The townspeople are manipulated into believing in an external danger so that they fail to recognize the internal rot — the men who use fear to maintain dominance. The Beast also becomes a mirror: it reflects what society truly fears — female autonomy, defiance, and truth.
When Joséphine and Clara adopt the wolf pelts at the novel’s end, they reclaim the imagery of the Beast. They transform it from a symbol of fear into one of power.
They no longer run from the monster; they become it — not to harm, but to protect. The story proposes that liberation sometimes requires embracing the very symbols used against you and turning them into tools of justice.
Trauma, Memory, and the Persistence of Grief
Trauma shapes the lives of nearly every character in the novel. It is not treated as a passing event but as a haunting force that reshapes identity and perception.
Joséphine’s childhood home, filled with the memories of her dead family, is more than a physical space. It is a graveyard of unresolved grief and guilt.
Her return to this space, and her decision to hide Charlotte there, shows how past trauma bleeds into present action. Rather than recover or escape, the characters often have to function within the boundaries of their pain.
Charlotte’s muteness, her nightmares, and her guilt all reflect the psychological aftermath of domestic violence. Similarly, Clara’s longing for freedom and her exhaustion with always having to fight illuminate the emotional toll of caregiving under constant threat.

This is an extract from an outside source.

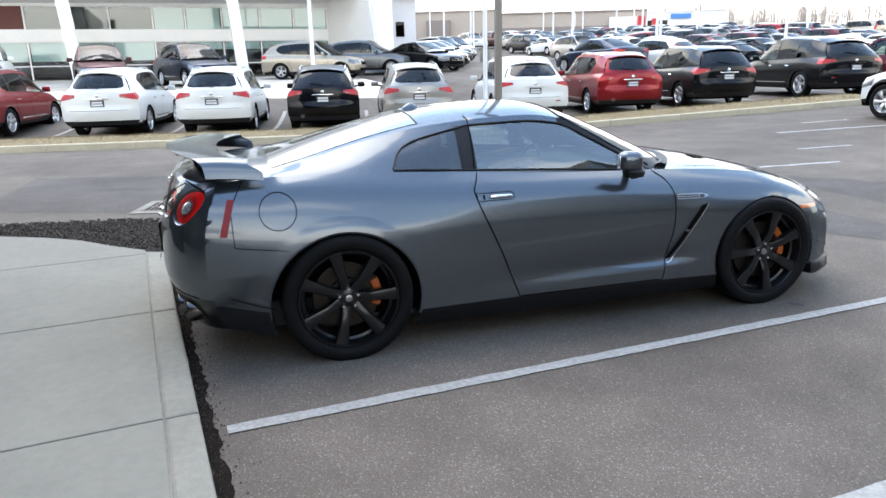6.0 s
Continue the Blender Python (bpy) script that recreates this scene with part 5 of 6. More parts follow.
    part("wing_strut", facing_out(moved(box(-0.022, 0.022, -0.05, 0.05, -0.07, 0.035, 0.015), Matrix.Translation((0, -2.13, 1.12))), (0, -2.13, 1.12)), BLACK_TRIM, wing)
    part("brake_light", box(-0.20, 0.20, -2.26, -2.23, 1.118, 1.136, 0.008), DARK_RED, wing)
    # interior
    part("dashboard", facing_out(joined(box(-0.66, 0.66, 0.30, 0.80, 0.72, 0.93, 0.06, 3), box(-0.14, 0.14, -0.6, 0.4, 0.30, 0.66, 0.05, 3)), (0, 0, 0.7)), INTERIOR, car)
    part("floor_pan", box(-0.645, 0.645, -1.95, 1.80, 0.145, 0.30, 0.01), INTERIOR, car)
    part("parcel_shelf", box(-0.62, 0.62, -1.75, -1.15, 0.86, 0.98, 0.03), INTERIOR, car)
    for sx in (1, -1):
        cush = moved(box(-0.24, 0.24, -0.25, 0.27, -0.08, 0.10, 0.07, 4), pose(sx * 0.37, -0.12, 0.45, 6))
        back = moved(box(-0.24, 0.24, -0.07, 0.07, 0.0, 0.56, 0.06, 4), pose(sx * 0.37, -0.36, 0.50, 16))
        head = moved(box(-0.14, 0.14, -0.055, 0.055, 0.0, 0.20, 0.045, 4), pose(sx * 0.37, -0.53, 1.02, 12))
        seat = part("front_seat", joined(cush, back), SEAT, car, "grey leather front seat")
        part("headrest", head, SEAT, seat)
        part("door_lining", box(min(sx * 0.68, sx * 0.72), max(sx * 0.68, sx * 0.72), -0.62, 0.62, 0.35, 0.89, 0.015), INTERIOR, car)
    part("rear_seat", moved(box(-0.55, 0.55, -0.08, 0.08, 0, 0.42, 0.07, 4), pose(0, -0.98, 0.55, 25)), SEAT, car)
    part("steering_wheel", moved(joined(tube([(0.18 * math.cos(t), 0, 0.18 * math.sin(t)) for t in spans(0, 2 * math.pi, 30)[:-1]], 0.016, 8, True), tube([(-0.17, 0, 0), (0.17, 0, 0)], 0.02, 8), tube([(0, 0, 0), (0, 0, -0.17)], 0.02, 8), moved(lathe([(0, -0.03), (0.06, -0.02), (0.065, 0.02)], 14, "y"), Matrix.Identity(4))), pose(-0.37, 0.22, 0.82, -22)), INTERIOR, car)
    part("inner_mirror", box(-0.11, 0.11, 0.22, 0.24, 1.19, 1.245, 0.01), INTERIOR, car)
    part("headlining", facing_out(roof_sheet(cab, -0.86, 0.06, 12, 0.02, 1, 8, -0.018)), LINING, car)
    # wheels
    for y, r, w in ((1.39, 0.365, 0.255), (-1.39, 0.369, 0.285)):
        for sx in (1, -1):
            m = pose(sx * (0.945 - w / 2), y, 0.357, 0, 0, 0 if sx > 0 else 180)
            wh = wheel(car, m, r, w, 0.279, 7, RIM_DARK, True, twist=0.45 if y > 0 else 0.02, spoke_w=(0.070, 0.084), detail=72)
            v, f = [], []
            sgn = 1 if sx > 0 else -1
            bounds = (-0.25, 0.06, 0.50, 0.98) if y > 0 else (-0.40, -0.24, 0.10, 0.50)
            steps = [(t, 1.0) for t in spans(bounds[0], bounds[1], 4)] + [(t, 0.45) for t in spans(bounds[1] + 0.03, bounds[2] - 0.03, 3)] + [(t, 1.0) for t in spans(bounds[2], bounds[3], 5)]
            for t, e in steps:
                for rr, xx in ((0.146, 0.02), (0.150, 0.050), (0.174, 0.058), (0.196, 0.050), (0.199, 0.02)):
                    rr = 0.18 + (rr - 0.18) * e
                    v.append((0.02 + (xx - 0.02) * e, sgn * rr * math.cos(t), rr * math.sin(t)))
            n = len(steps)
            for i in range(n - 1):
                for j in range(4):
                    f.append((i * 5 + j, i * 5 + j + 1, i * 5 + 6 + j, i * 5 + 5 + j))
            f += [tuple(range(5)), tuple(5 * n - 5 + j for j in range(5))]
            part("brake_caliper", facing_out((v, f), (0.05, sgn * 0.16, 0.0)), CALIPER, wh, "orange brake caliper")
    return car


PILLAR_BLACK = mat("gloss_black_pillar", (0.010, 0.011, 0.014), 0.42, spec=0.12)
SPLITTER = mat("satin_black_splitter", (0.012, 0.012, 0.014), 0.4, spec=0.25)
EXHAUST = mat("exhaust_steel", (0.12, 0.113, 0.11), 0.2, 1.0)
CHROME_DULL = mat("dull_bezel_metal", (0.15, 0.16, 0.17), 0.3, 0.9, coat=0.3)
GLASS_REAR = glass_mat("rear_glass", (0.20, 0.23, 0.24), 0.22, 1.2)
GLASS_FRONT = glass_mat("windscreen_glass", (0.42, 0.52, 0.48), 0.14, 1.3)
GLASS_QUARTER = glass_mat("quarter_glass", (0.20, 0.24, 0.26), 0.05)
MARKER_RED = mat("dull_red_marker_lens", (0.22, 0.006, 0.012), 0.4, coat=0.1, spec=0.25)
LENS_GREY = mat("grey_clear_lens", (0.42, 0.41, 0.41), 0.2, 0.7, coat=0.8, vary=0.8, scale=60)
coupe = build_coupe()


# ---- the other cars ----
GLASS_BACK = glass_mat("tinted_tailgate_glass", (0.04, 0.05, 0.065), 0.0, 1.0)
ARCH_KINDS = ("crv",)


def suv_hull(L, W, belt, nose, hood, clad=0.34):
    """Side lines of a crossover of half length L, half width W, belt height at the middle, nose and bonnet heights."""
    a, b = -L + 0.18, L - 0.28

    def xs(r, m, f):
        return curve((a, W * r), (-1.2, W * m), (0, W * (m - 0.004)), (0.9, W * m), (1.4, W * (0.45 * m + 0.55 * f)), (b, W * f * 0.93))

    def zs(k):
        return curve((a, k + 0.03 if k > 0.3 else k + 0.06), (-1.0, k), (1.0, k), (b, k - 0.02))
    belt_r = belt + 0.07
    lines = [(xs(0.86, 0.90, 0.84), zs(0.24)), (xs(0.955, 0.985, 0.92), zs(clad)), (xs(0.985, 1.0, 0.94), zs(clad + 0.14)),
             (xs(0.985, 0.995, 0.94), curve((a, 0.80), (0, 0.74), (1.2, 0.70), (b, 0.60))),
             (xs(0.935, 0.972, 0.91), curve((a, 0.97), (0, 0.90), (1.2, 0.86), (b, 0.70))),
             (xs(0.80, 0.905, 0.82), curve((a, belt_r), (0, belt), (1.0, belt - 0.03), (1.5, hood - 0.05), (b, nose)))]
    centre = curve((a, belt_r), (0, belt - 0.02), (1.0, belt - 0.015), (1.4, hood + 0.02), (b - 0.12, nose + 0.07), (b, nose + 0.01))
    return Hull(lines, centre, a, b, 0.20, 0.36, curve((0.3, 0.06), (0.46, -0.02), (0.62, -0.045), (0.69, -0.035), (0.74, 0.012), (0.90, 0.015), (1.18, 0.06)), curve((0.2, -0.05), (0.4, 0.0), (0.6, 0.0), (0.9, -0.06)), (0.3, 0.6), 2.6)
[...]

The theme of trauma is also collective. Entire communities are traumatized by fear, rumor, and violence, even as they perpetuate those very forces.
Memory plays a key role in this dynamic. The girls remember the faces of the dead, the weight of past losses, and the names of those erased by “the Beast.”
These memories fuel their desire for justice. But they also threaten to consume them.
Joséphine’s eventual breakdown is not a sign of weakness. It is a moment of reckoning — a collapse under the weight of years of unprocessed horror.
Yet the novel doesn’t end in despair. It suggests that healing is not the absence of pain but the ability to act in spite of it.
The fight continues — not because they have moved on, but because they remember.
Reclamation of Identity and Power
We Are the Beasts is ultimately a story about reclaiming power in a world designed to render girls powerless. The characters must disguise themselves, infiltrate systems, and weaponize their intelligence to subvert authority.
Joséphine and Clara’s use of noble disguises to spy on officials exemplifies this theme. They adopt the appearance of privilege to expose corruption, turning the tools of the elite against them.
The Beast costume itself becomes a site of reclamation. Once a symbol of terror, it is worn at the end not by villains but by the girls who survive.
Their transformation into “beasts” is not about becoming monstrous but about asserting control over a narrative that once painted them as victims or threats.
The novel also explores how knowledge is power: stolen documents, secret diaries, and letters give the girls leverage against their oppressors. Through these acts, identity becomes both fluid and political.
The girls are shepherdesses, witches, nobles, fugitives, and finally warriors — roles imposed upon them or chosen by them as circumstances shift.
Importantly, their power does not lie in strength alone but in community, strategy, and moral clarity. The novel rejects the idea that power must corrupt.
Instead, it imagines a form of power rooted in protection, truth, and resistance. When the girls create a network to help other abused girls escape, they rewrite what it means to hold power.
It is no longer about dominance but liberation. Gigi Griffis leaves readers with the message that identity is not a cage but a weapon — one that can be sharpened, reclaimed, and used to carve out a freer future.